Dataset content:

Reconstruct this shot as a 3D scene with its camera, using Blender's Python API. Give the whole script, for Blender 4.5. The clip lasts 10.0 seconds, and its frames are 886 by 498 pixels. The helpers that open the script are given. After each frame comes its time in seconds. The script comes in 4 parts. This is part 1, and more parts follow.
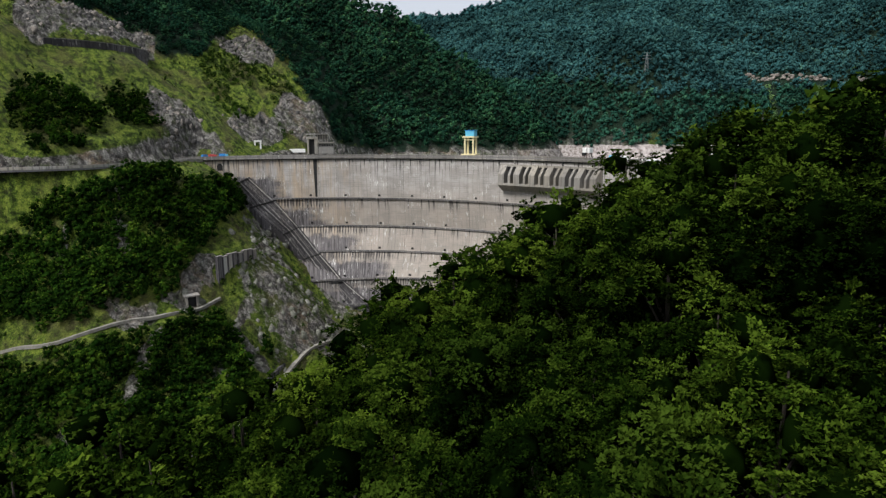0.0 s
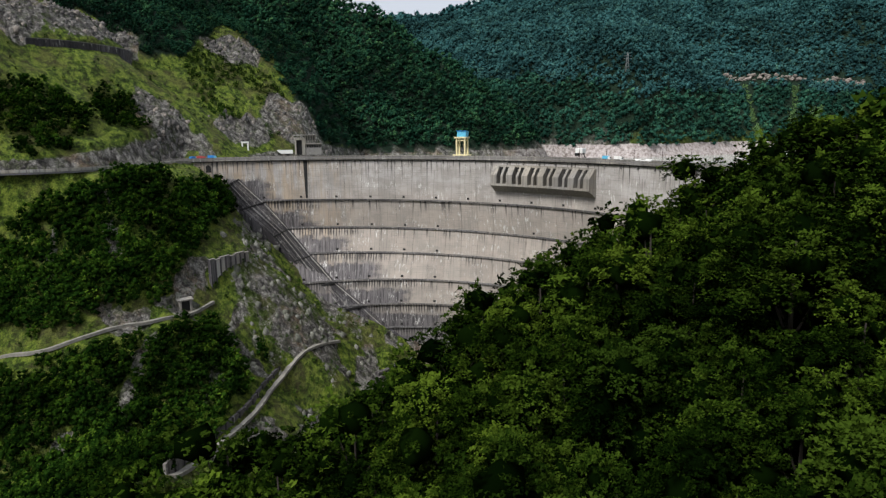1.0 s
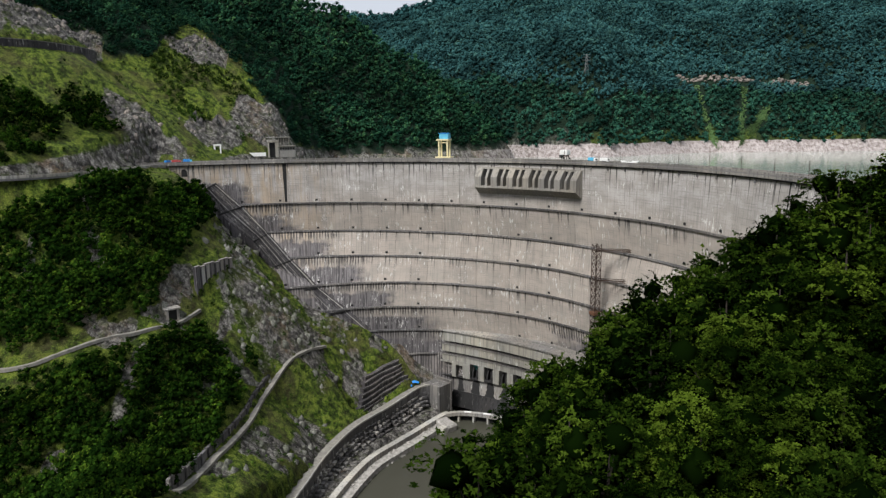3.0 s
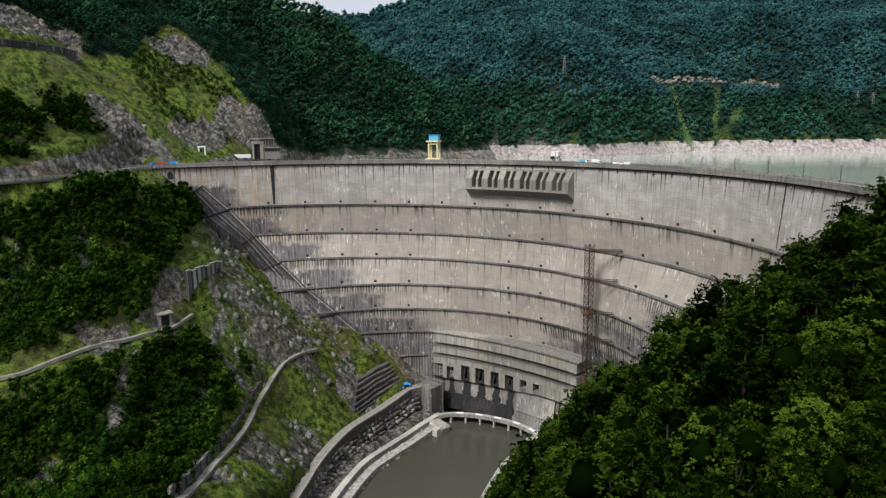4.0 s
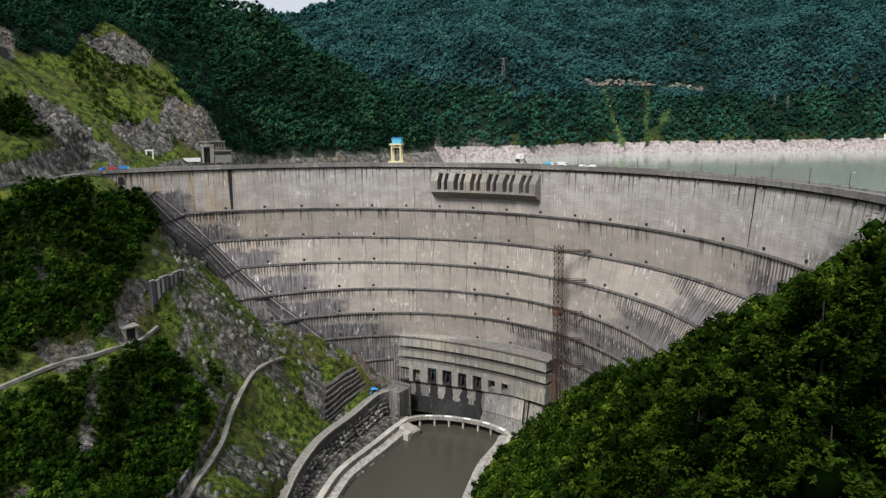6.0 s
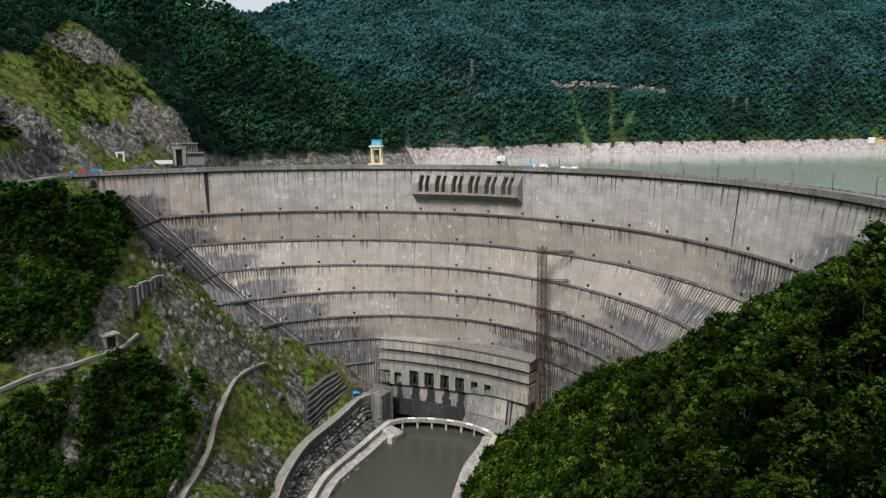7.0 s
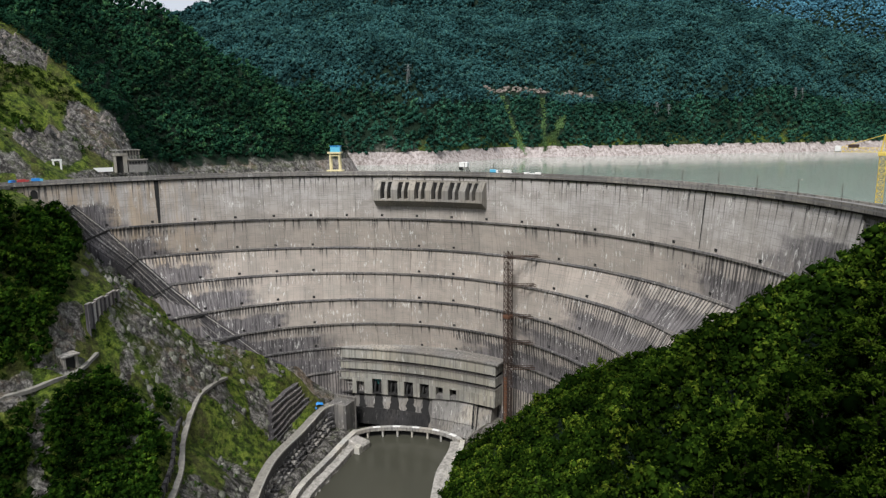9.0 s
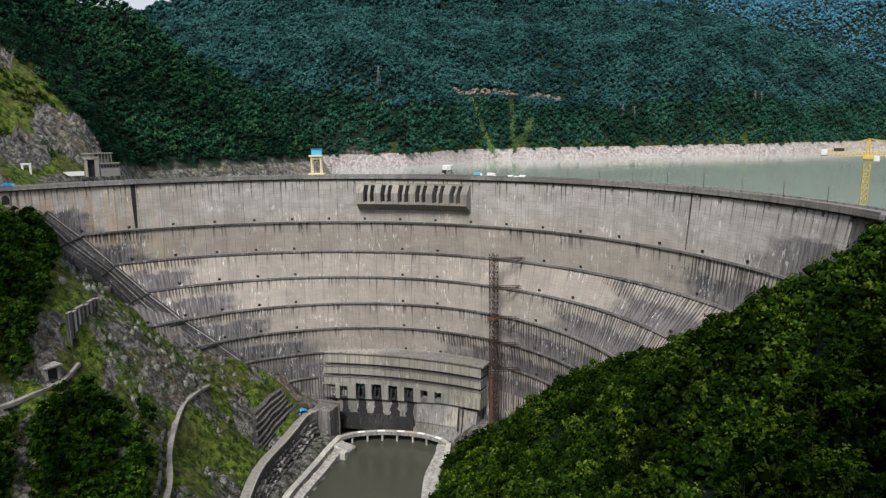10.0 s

Stated exercise: Retype everything in the material word for word, minus pictures.

Response below:
Reconstruct this shot as a 3D scene with its camera, using Blender's Python API. Give the whole script, for Blender 4.5. The clip lasts 10.0 seconds, and its frames are 886 by 498 pixels. The helpers that open the script are given. After each frame comes its time in seconds. The script comes in 4 parts. This is part 1, and more parts follow.
0.0 s
1.0 s
3.0 s
4.0 s
6.0 s
7.0 s
9.0 s
10.0 s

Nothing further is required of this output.